The physical properties of fiberglass material fundamentally distinguish its braiding process from ordinary textile fibers. Glass fiber monofilament diameter is typically between 5-25 microns, with tensile strength of up to 1500-2500MPa, but it is highly brittle and has poor abrasion resistance, easily breaking when the bending radius is less than 3mm. Glass fiber yarn used for braiding sleeving typically employs E-glass (alkali-free glass) or C-glass (medium-alkali glass), with yarn counts ranging from 300tex to 1200tex. E-glass has a softening point of about 850°C and a long-term service temperature of up to 550°C, making it the preferred material for motor insulation and high-temperature protection applications. Due to the low surface friction coefficient of glass fiber (about 0.15-0.25) and its tendency to generate static electricity, yarn must undergo sizing treatment before braiding. Common sizing agents include silane coupling agents (such as A-1100, A-187) and paraffin emulsions; after treatment, the yarn surface friction coefficient can be increased to 0.35-0.45, while improving bundle cohesion and abrasion resistance. Sizing agent solid content is typically controlled at 1.5%-3.0%, with drying temperature of 80-100°C and time of 15-20 minutes. Unsized glass fiber yarn will generate large amounts of flyings during braiding, not only polluting the environment but also accelerating wear of guide wheels and spindle eyes.
The braiding process parameter settings for fiberglass sleeving require particular care. The braiding angle is a key parameter affecting sleeving performance; for standard insulation sleeving, the braiding angle is typically controlled between 38°-42°, at which point the longitudinal expansion rate of the sleeving is minimal (about 2%-4%) and the radial expansion rate is moderate (about 15%-25%). The relationship between braiding pitch and sleeving diameter follows the formula: Pitch = π × Sleeving Diameter × cot(Braiding Angle). For a sleeving with 10mm diameter, when the braiding angle is 40°, the pitch is approximately 37.5mm. Due to the brittle nature of glass fiber, braiding tension must be strictly controlled at a low level, typically 0.3-0.8N per yarn, and tension variation between spindles must not exceed 3%. Excessive tension will cause fiber breakage and uneven sleeving wall thickness; insufficient tension will result in loose braiding structure, affecting the sleeving's crush resistance. Spindle speed is recommended at 120-180rpm; excessively high speeds will cause yarn tension fluctuations due to increased centrifugal force. For heavy-duty sleeving with high wall thickness requirements (over 1.5mm), a double-layer braiding process can be used—the inner layer is braided with finer count yarn (300-450tex) at a smaller angle (35°-38°), and the outer layer is braided with coarser count yarn (600-900tex) at a larger angle (42°-45°), with opposite braiding directions for the two layers, which can significantly improve the sleeving's crush resistance and abrasion resistance.
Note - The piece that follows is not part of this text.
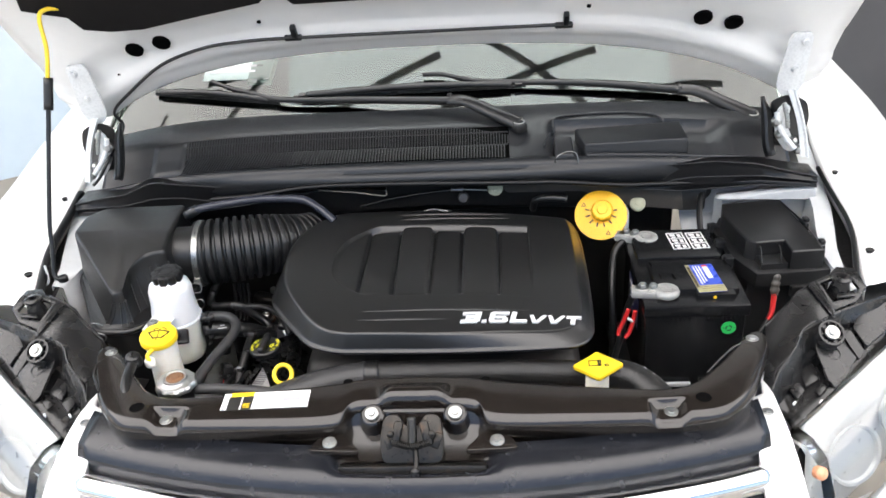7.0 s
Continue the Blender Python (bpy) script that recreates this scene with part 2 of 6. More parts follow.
FLOOR = paint("concrete_floor", (0.19, 0.17, 0.14), (0.26, 0.235, 0.20), 0.6, grain=0.5, grain_size=60, patch=1.2, mark=(0.28, 0.25, 0.21), mark_amount=0.3)
WALLBLUE = paint("pale_blue_wall", (0.50, 0.60, 0.68), (0.58, 0.67, 0.74), 0.55, patch=1.0)
DARKWALL = paint("dark_panel", (0.05, 0.05, 0.055), (0.08, 0.08, 0.085), 0.6, patch=1.0)
FLAP = paint("flap_rubber", (0.0045, 0.0045, 0.0048), (0.0075, 0.0075, 0.0080), 0.32, patch=6, rough_var=0.04, spec=0.35)
TAN = paint("tan_edge", (0.17, 0.155, 0.13), (0.27, 0.25, 0.21), 0.5, metal=0.3, patch=30)
DARK_BROWN = paint("dark_brown_paint", (0.045, 0.040, 0.035), (0.075, 0.068, 0.060), 0.45, patch=14, mark=(0.11, 0.09, 0.07), mark_amount=0.3)
ASHEN = paint("dusty_and_shaded_grey", (0.130, 0.122, 0.110), (0.195, 0.182, 0.165), 0.5, patch=16, mark=(0.25, 0.23, 0.20), mark_amount=0.35)
MINT = paint("pale_sticker", (0.44, 0.53, 0.50), (0.52, 0.60, 0.57), 0.4, patch=18)
STRAW = paint("straw_print", (0.34, 0.31, 0.16), (0.42, 0.39, 0.22), 0.4, patch=18)
TRUSS = paint("roof_steel", (0.66, 0.68, 0.68), (0.74, 0.76, 0.76), 0.5, patch=2.0)


def clear(name, colour, rough=0.0, ior=1.5):
    m = bpy.data.materials.new(name)
    m.use_nodes = True
    b = m.node_tree.nodes["Principled BSDF"]
    b.inputs["Base Color"].default_value = (*colour, 1)
    b.inputs["Transmission Weight"].default_value = 1.0
    b.inputs["Roughness"].default_value, b.inputs["IOR"].default_value = rough, ior
    return m


def coated_glass():
    """Tinted, reflective windscreen glass."""
    m = bpy.data.materials.new("windscreen_glass")
    m.use_nodes = True
    t = m.node_tree
    t.nodes.remove(t.nodes["Principled BSDF"])
    a, b, c, f = t.nodes.new("ShaderNodeBsdfTransparent"), t.nodes.new("ShaderNodeBsdfGlossy"), t.nodes.new("ShaderNodeMixShader"), t.nodes.new("ShaderNodeFresnel")
    a.inputs[0].default_value, b.inputs[0].default_value = (0.42, 0.47, 0.45, 1), (0.96, 1.0, 0.97, 1)
    b.inputs["Roughness"].default_value, f.inputs[0].default_value = 0.02, 1.70
    t.links.new(f.outputs[0], c.inputs[0])
    t.links.new(a.outputs[0], c.inputs[1])
    t.links.new(b.outputs[0], c.inputs[2])
    t.links.new(c.outputs[0], t.nodes["Material Output"].inputs[0])
    return m


GLASS = coated_glass()
# near-black: paints the shade inside gaps, holes and cabin; black plugs use it too
HOLE = paint("hollow_shade_black", (0.0012, 0.0012, 0.0012), (0.002, 0.002, 0.002), 0.9, spec=0.05)
OLIVE = paint("body_plug_plastic", (0.34, 0.34, 0.24), (0.46, 0.46, 0.34), 0.45, patch=20)
LENS = clear("headlamp_lens", (0.96, 0.97, 0.98), 0.02, 1.45)


def sheet_roof(name, dark, light):
    """Translucent corrugated roof sheet: daylight comes softly through it."""
    m = bpy.data.materials.new(name)
    m.use_nodes = True
    t = m.node_tree
    t.nodes.remove(t.nodes["Principled BSDF"])
    co = t.nodes.new("ShaderNodeTexCoord")
    n = t.nodes.new("ShaderNodeTexNoise")
    n.inputs["Scale"].default_value = 1.5
    t.links.new(co.outputs["Object"], n.inputs["Vector"])
    mix = t.nodes.new("ShaderNodeMix")
    mix.data_type = 'RGBA'
    mix.inputs[6].default_value, mix.inputs[7].default_value = (*dark, 1), (*light, 1)
    t.links.new(n.outputs[0], mix.inputs[0])
    a, b, c = t.nodes.new("ShaderNodeBsdfTranslucent"), t.nodes.new("ShaderNodeBsdfDiffuse"), t.nodes.new("ShaderNodeMixShader")
    t.links.new(mix.outputs[2], a.inputs[0])
    t.links.new(mix.outputs[2], b.inputs[0])
    c.inputs[0].default_value = 0.12
    t.links.new(a.outputs[0], c.inputs[1])
    t.links.new(b.outputs[0], c.inputs[2])
    t.links.new(c.outputs[0], t.nodes["Material Output"].inputs[0])
    return m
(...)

After braiding is complete, fiberglass sleeving must undergo a series of post-processing procedures to meet application requirements. First is heat treatment setting, where the braided sleeving passes through a high-temperature oven (temperature 380-420°C, time 30-60 seconds), allowing the glass fiber molecular structure to rearrange, eliminating braiding internal stress and stabilizing sleeving dimensions. After heat treatment, sleeving shrinkage can be controlled within 1%. Next is surface coating treatment; different coating materials are selected according to insulation class requirements: Class F insulation (155°C) uses polyurethane coating, Class H insulation (180°C) uses silicone coating, and Class C insulation (above 220°C) uses PTFE coating. Coating thickness is typically 0.05-0.15mm, applied by dipping or spraying process, then cured at 150-200°C for 20-40 minutes. For quality inspection, fiberglass sleeving must pass the following standard tests: voltage withstand test (per IEC 60684, 1kV class sleeving must withstand 2kV AC voltage for 1 minute without breakdown), insulation resistance test (≥10^12 Ω·cm under normal conditions, ≥10^10 Ω·cm after damp heat treatment), tensile strength test (axial tensile strength ≥200N/10mm width), abrasion resistance test (Taber abraser, CS-17 wheel, 1000g load, mass loss ≤5% after 1000 revolutions), and flame retardancy test (UL VW-1 vertical burning standard). Only sleeving products that pass these rigorous tests can be applied in fields with extremely high safety requirements such as aerospace, rail transit, and nuclear power.